Restate the whole of the material. Keep every word, and drop the pictures.
******************************
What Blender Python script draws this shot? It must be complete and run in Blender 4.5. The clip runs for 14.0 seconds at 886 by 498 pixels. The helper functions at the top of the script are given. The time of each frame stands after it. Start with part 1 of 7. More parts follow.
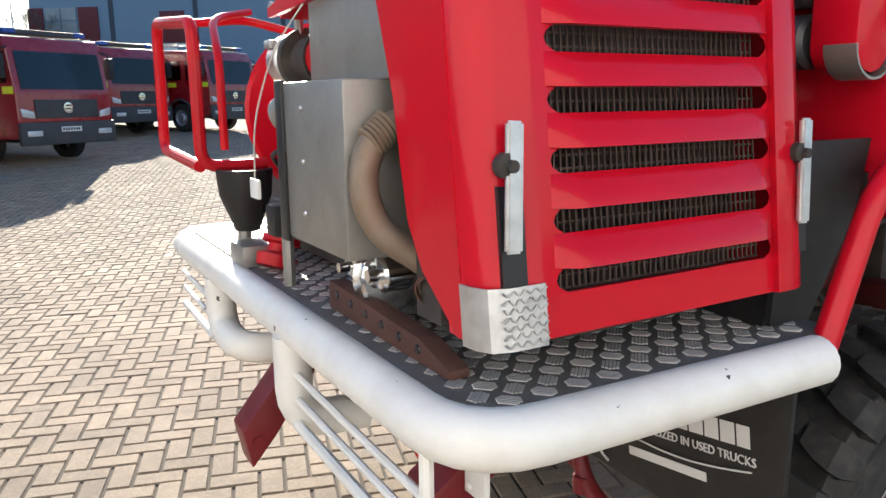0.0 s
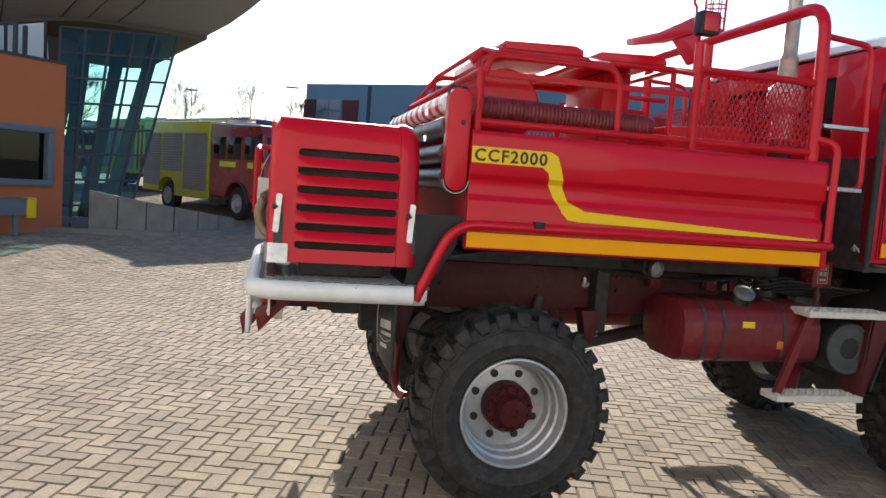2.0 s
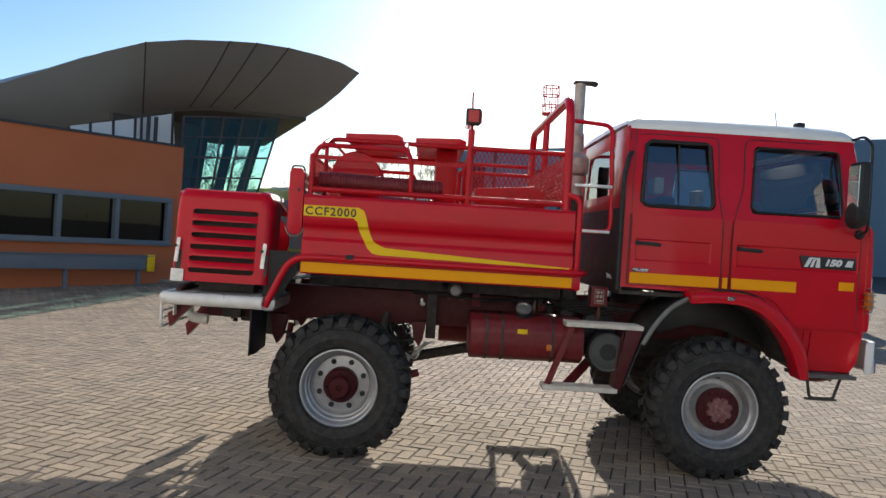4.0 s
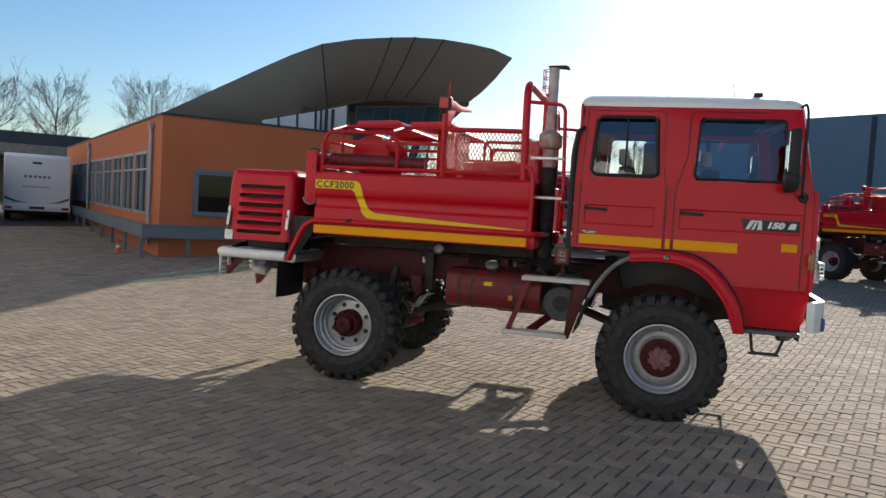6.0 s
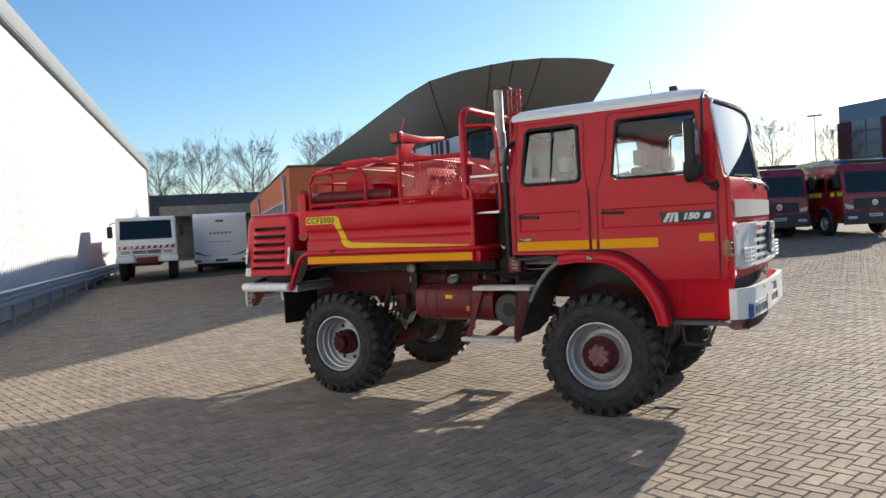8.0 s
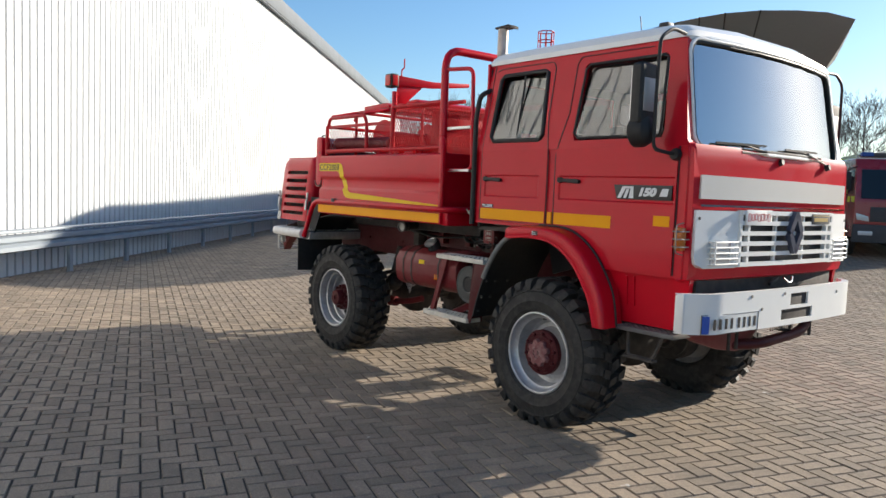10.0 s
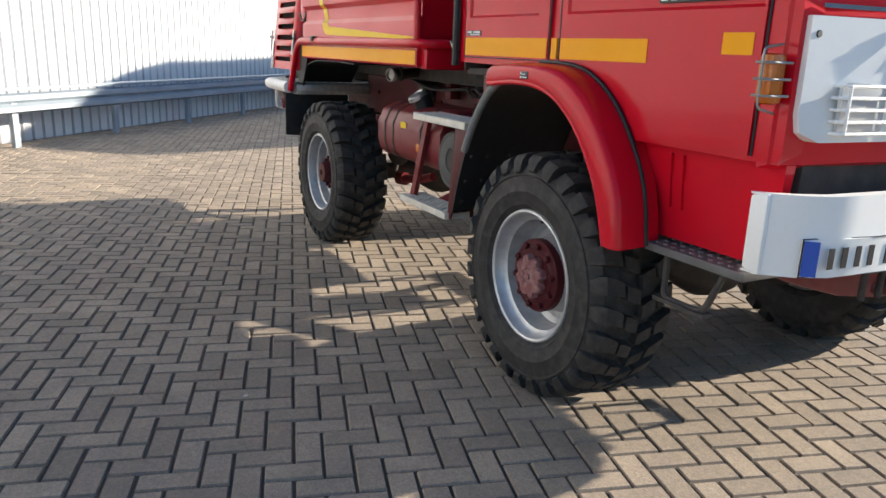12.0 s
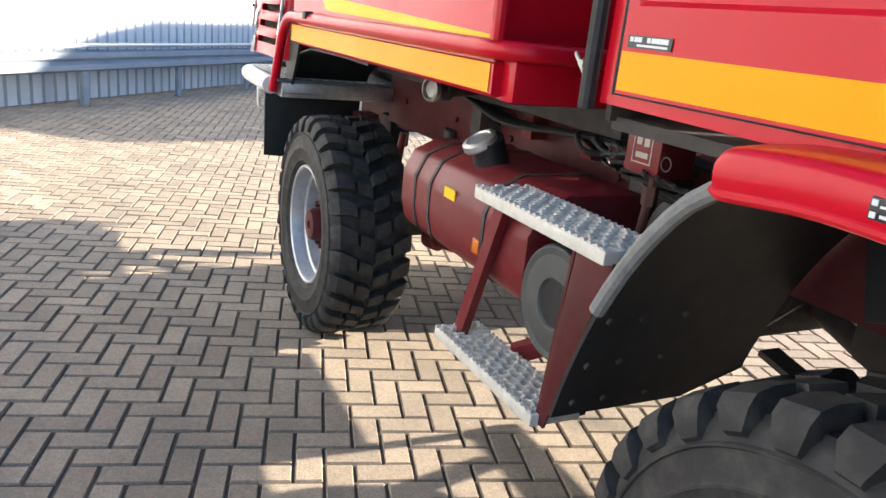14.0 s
******************************
- **Exercise output**
What Blender Python script draws this shot? It must be complete and run in Blender 4.5. The clip runs for 14.0 seconds at 886 by 498 pixels. The helper functions at the top of the script are given. The time of each frame stands after it. Start with part 1 of 7. More parts follow.
0.0 s
2.0 s
4.0 s
6.0 s
8.0 s
10.0 s
12.0 s
14.0 s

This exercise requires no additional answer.